** begin LISTING **

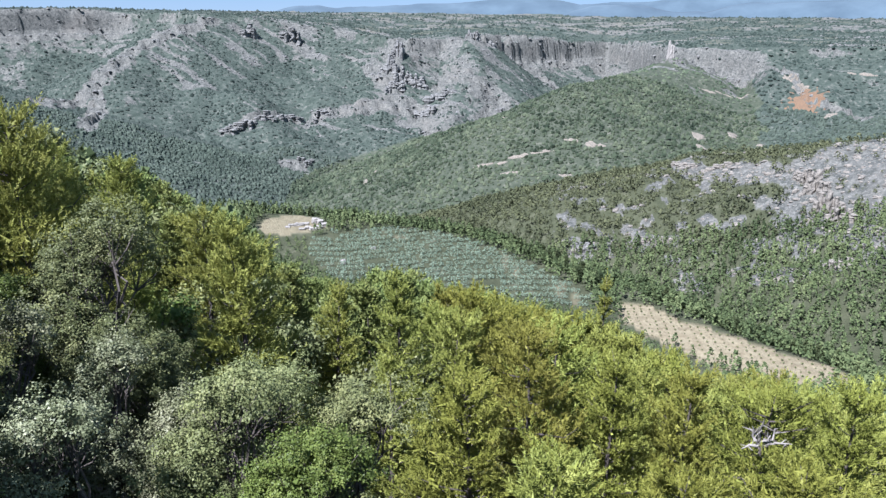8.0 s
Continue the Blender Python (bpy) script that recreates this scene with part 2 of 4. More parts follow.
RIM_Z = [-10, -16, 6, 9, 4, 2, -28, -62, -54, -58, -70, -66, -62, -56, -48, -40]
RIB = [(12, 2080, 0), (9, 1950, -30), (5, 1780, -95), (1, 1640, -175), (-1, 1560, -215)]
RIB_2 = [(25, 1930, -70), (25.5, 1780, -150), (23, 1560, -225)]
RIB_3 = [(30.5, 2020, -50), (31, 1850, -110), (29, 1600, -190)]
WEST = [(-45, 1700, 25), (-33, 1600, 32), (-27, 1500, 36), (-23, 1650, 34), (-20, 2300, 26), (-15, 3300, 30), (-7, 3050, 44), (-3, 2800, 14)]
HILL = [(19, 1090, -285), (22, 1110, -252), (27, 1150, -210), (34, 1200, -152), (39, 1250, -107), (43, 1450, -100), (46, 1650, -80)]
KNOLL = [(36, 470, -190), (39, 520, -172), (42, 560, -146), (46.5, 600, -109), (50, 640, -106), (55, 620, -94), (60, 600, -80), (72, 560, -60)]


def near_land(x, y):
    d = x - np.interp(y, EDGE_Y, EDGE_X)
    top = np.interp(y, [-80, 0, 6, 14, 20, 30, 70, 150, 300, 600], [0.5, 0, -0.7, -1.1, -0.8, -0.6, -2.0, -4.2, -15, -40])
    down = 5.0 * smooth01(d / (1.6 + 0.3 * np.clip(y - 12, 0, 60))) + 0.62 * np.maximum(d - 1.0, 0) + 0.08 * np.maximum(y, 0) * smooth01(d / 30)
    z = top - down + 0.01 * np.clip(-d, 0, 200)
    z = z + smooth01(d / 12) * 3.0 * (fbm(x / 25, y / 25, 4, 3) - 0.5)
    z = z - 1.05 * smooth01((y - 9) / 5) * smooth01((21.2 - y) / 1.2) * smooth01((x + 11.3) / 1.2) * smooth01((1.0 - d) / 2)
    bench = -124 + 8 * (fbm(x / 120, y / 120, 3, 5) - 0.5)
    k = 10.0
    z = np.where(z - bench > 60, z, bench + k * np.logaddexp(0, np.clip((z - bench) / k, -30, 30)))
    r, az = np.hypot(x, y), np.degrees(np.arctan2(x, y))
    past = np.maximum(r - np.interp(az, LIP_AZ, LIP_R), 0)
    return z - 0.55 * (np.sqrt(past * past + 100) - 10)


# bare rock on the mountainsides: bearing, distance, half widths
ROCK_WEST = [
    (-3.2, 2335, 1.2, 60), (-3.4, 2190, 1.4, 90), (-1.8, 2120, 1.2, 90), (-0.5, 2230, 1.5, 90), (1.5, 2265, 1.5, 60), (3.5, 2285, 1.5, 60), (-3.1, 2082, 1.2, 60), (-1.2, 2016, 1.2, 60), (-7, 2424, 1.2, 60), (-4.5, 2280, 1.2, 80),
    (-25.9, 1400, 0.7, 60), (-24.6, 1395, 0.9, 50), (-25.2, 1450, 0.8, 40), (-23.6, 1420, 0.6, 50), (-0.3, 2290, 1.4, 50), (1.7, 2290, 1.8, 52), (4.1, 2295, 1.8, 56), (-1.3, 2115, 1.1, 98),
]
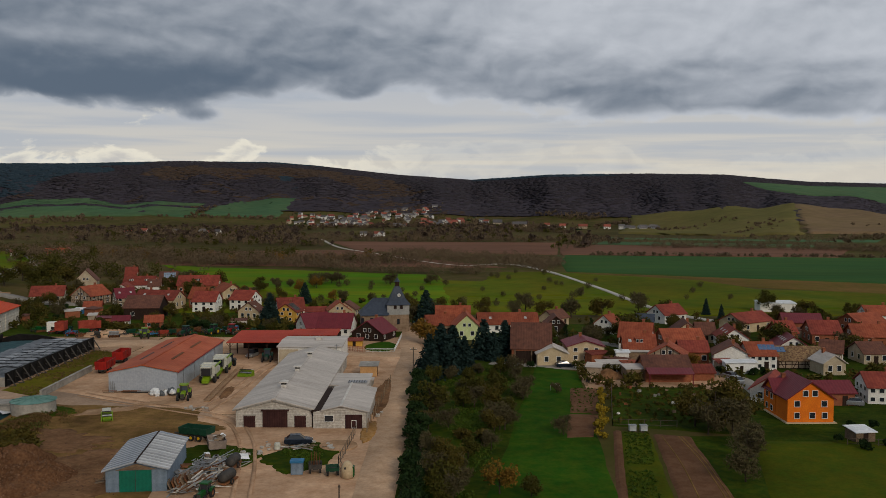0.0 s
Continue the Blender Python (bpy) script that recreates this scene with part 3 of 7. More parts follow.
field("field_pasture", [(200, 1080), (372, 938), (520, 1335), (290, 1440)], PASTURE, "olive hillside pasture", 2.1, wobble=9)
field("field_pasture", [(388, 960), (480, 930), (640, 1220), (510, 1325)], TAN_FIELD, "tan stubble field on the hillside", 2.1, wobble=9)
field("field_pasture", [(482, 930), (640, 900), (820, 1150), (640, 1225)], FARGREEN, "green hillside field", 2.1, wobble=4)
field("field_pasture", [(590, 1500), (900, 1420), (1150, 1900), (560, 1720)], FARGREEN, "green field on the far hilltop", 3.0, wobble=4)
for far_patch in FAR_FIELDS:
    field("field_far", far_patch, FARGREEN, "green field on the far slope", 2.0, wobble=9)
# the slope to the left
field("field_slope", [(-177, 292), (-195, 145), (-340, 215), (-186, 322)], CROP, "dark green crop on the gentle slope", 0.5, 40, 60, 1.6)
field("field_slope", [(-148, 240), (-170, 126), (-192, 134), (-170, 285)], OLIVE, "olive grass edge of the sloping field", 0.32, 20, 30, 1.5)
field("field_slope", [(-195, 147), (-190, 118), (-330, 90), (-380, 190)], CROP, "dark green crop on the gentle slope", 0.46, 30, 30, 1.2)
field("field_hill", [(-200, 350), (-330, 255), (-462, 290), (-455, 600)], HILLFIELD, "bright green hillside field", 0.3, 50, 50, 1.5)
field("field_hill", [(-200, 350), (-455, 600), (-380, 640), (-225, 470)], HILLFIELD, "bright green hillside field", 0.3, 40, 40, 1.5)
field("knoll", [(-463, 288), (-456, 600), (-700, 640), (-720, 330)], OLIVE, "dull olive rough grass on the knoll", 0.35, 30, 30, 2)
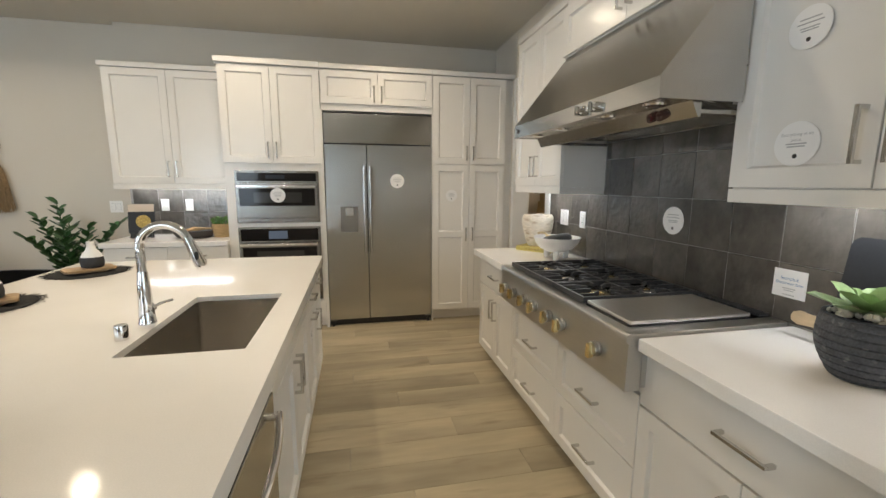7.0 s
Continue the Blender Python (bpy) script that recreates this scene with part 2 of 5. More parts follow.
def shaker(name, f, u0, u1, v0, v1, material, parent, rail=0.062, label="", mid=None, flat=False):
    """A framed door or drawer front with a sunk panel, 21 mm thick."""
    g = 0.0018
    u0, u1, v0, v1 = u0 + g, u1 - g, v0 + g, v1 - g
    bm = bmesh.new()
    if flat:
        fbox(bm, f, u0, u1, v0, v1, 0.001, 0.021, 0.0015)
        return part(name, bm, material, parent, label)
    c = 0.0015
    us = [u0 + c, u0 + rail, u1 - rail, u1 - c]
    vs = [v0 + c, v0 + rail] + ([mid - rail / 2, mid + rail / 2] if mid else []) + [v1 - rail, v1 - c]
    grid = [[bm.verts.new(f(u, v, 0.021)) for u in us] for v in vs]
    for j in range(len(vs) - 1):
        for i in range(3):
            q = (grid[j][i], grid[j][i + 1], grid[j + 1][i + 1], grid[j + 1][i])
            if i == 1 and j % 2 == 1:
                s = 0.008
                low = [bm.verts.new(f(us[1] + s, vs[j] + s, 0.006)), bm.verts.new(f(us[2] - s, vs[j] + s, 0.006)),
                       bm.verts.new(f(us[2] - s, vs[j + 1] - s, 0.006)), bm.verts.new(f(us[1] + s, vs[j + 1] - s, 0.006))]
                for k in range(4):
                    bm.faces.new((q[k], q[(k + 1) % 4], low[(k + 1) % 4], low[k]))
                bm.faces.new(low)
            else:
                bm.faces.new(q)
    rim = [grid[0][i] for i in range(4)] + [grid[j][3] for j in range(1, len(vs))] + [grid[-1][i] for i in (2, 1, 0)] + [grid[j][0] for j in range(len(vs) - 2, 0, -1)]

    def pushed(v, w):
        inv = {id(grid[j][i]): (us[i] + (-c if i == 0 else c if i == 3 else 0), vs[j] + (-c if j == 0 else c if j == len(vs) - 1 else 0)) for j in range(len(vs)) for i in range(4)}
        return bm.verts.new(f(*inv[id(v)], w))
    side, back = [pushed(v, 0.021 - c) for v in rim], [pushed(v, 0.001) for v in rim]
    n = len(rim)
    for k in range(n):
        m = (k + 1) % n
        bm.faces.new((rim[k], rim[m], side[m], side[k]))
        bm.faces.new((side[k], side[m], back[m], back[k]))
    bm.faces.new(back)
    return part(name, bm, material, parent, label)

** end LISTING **
** begin LISTING **

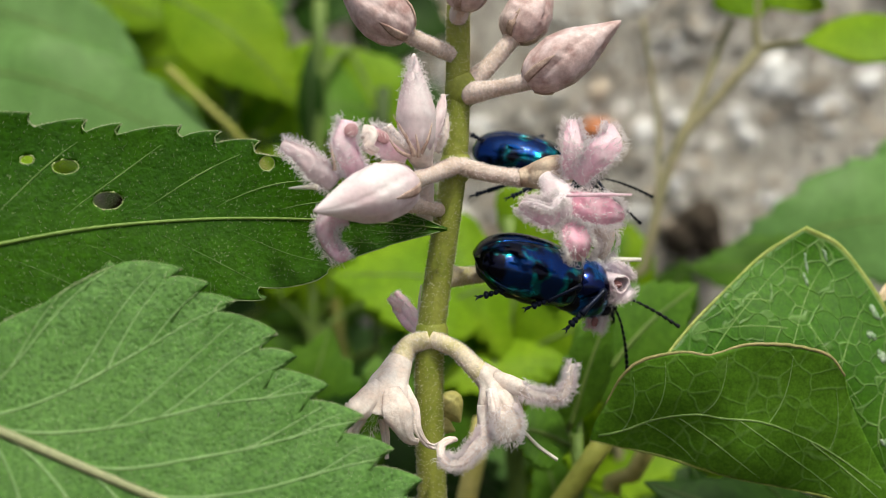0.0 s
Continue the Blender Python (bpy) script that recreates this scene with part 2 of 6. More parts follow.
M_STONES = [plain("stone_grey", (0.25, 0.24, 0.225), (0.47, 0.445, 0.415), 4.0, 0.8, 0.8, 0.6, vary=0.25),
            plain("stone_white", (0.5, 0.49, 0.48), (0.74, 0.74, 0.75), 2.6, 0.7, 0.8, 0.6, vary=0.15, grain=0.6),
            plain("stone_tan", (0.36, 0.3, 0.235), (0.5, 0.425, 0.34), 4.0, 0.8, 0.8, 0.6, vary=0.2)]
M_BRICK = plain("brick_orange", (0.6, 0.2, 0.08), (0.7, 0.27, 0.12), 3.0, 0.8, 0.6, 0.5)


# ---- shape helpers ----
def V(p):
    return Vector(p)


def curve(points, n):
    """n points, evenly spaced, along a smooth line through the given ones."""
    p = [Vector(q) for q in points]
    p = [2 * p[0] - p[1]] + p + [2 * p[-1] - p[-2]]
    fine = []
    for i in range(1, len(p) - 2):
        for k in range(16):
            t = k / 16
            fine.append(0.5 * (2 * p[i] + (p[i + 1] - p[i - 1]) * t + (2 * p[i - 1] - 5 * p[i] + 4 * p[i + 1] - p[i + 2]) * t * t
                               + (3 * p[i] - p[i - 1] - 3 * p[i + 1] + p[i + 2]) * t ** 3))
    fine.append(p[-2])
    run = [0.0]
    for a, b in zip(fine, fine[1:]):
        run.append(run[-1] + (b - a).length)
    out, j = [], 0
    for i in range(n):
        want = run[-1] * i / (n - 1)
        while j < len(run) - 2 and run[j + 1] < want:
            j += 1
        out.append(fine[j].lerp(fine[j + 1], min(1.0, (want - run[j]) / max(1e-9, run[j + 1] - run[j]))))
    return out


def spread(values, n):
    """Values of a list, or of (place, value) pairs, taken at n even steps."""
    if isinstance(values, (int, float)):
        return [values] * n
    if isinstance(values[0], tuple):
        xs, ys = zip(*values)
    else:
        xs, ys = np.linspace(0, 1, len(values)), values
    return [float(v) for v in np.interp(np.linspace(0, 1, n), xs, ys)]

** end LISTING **

| SET EXERCISE |
From the records above, copy every line that holds the word "parts".

| RESPONSE |
Continue the Blender Python (bpy) script that recreates this scene with part 2 of 4. More parts follow.
Continue the Blender Python (bpy) script that recreates this scene with part 3 of 7. More parts follow.
Continue the Blender Python (bpy) script that recreates this scene with part 2 of 5. More parts follow.
Continue the Blender Python (bpy) script that recreates this scene with part 2 of 6. More parts follow.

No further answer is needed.